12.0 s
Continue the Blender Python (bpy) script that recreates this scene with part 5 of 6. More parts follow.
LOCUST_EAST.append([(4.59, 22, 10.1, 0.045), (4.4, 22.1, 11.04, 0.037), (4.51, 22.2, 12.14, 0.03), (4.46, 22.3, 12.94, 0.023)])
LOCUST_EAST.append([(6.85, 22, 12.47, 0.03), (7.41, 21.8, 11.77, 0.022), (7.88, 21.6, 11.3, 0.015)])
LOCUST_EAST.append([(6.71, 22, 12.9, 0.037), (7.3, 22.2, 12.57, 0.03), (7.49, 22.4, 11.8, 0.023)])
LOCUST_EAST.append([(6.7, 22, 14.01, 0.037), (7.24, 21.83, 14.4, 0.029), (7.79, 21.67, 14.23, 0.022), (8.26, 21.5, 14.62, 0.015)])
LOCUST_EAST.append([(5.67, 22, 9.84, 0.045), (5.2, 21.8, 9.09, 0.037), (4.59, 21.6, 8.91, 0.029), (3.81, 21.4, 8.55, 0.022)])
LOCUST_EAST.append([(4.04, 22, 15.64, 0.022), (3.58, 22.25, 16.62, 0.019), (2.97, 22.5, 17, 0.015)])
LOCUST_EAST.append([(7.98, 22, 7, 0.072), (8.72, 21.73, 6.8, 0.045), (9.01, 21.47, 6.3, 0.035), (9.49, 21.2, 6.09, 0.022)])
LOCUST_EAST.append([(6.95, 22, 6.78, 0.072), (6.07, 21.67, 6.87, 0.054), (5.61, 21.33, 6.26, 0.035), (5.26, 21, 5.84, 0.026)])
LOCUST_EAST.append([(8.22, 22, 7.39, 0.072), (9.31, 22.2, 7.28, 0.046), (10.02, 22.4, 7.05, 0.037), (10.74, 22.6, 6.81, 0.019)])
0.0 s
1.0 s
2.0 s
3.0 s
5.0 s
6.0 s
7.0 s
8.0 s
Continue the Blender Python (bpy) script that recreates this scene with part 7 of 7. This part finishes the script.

========

**Given task:**
Return every line of the material exactly.

**Exercise response:**
12.0 s
Continue the Blender Python (bpy) script that recreates this scene with part 5 of 6. More parts follow.
LOCUST_EAST.append([(4.59, 22, 10.1, 0.045), (4.4, 22.1, 11.04, 0.037), (4.51, 22.2, 12.14, 0.03), (4.46, 22.3, 12.94, 0.023)])
LOCUST_EAST.append([(6.85, 22, 12.47, 0.03), (7.41, 21.8, 11.77, 0.022), (7.88, 21.6, 11.3, 0.015)])
LOCUST_EAST.append([(6.71, 22, 12.9, 0.037), (7.3, 22.2, 12.57, 0.03), (7.49, 22.4, 11.8, 0.023)])
LOCUST_EAST.append([(6.7, 22, 14.01, 0.037), (7.24, 21.83, 14.4, 0.029), (7.79, 21.67, 14.23, 0.022), (8.26, 21.5, 14.62, 0.015)])
LOCUST_EAST.append([(5.67, 22, 9.84, 0.045), (5.2, 21.8, 9.09, 0.037), (4.59, 21.6, 8.91, 0.029), (3.81, 21.4, 8.55, 0.022)])
LOCUST_EAST.append([(4.04, 22, 15.64, 0.022), (3.58, 22.25, 16.62, 0.019), (2.97, 22.5, 17, 0.015)])
LOCUST_EAST.append([(7.98, 22, 7, 0.072), (8.72, 21.73, 6.8, 0.045), (9.01, 21.47, 6.3, 0.035), (9.49, 21.2, 6.09, 0.022)])
LOCUST_EAST.append([(6.95, 22, 6.78, 0.072), (6.07, 21.67, 6.87, 0.054), (5.61, 21.33, 6.26, 0.035), (5.26, 21, 5.84, 0.026)])
LOCUST_EAST.append([(8.22, 22, 7.39, 0.072), (9.31, 22.2, 7.28, 0.046), (10.02, 22.4, 7.05, 0.037), (10.74, 22.6, 6.81, 0.019)])
0.0 s
1.0 s
2.0 s
3.0 s
5.0 s
6.0 s
7.0 s
8.0 s
Continue the Blender Python (bpy) script that recreates this scene with part 7 of 7. This part finishes the script.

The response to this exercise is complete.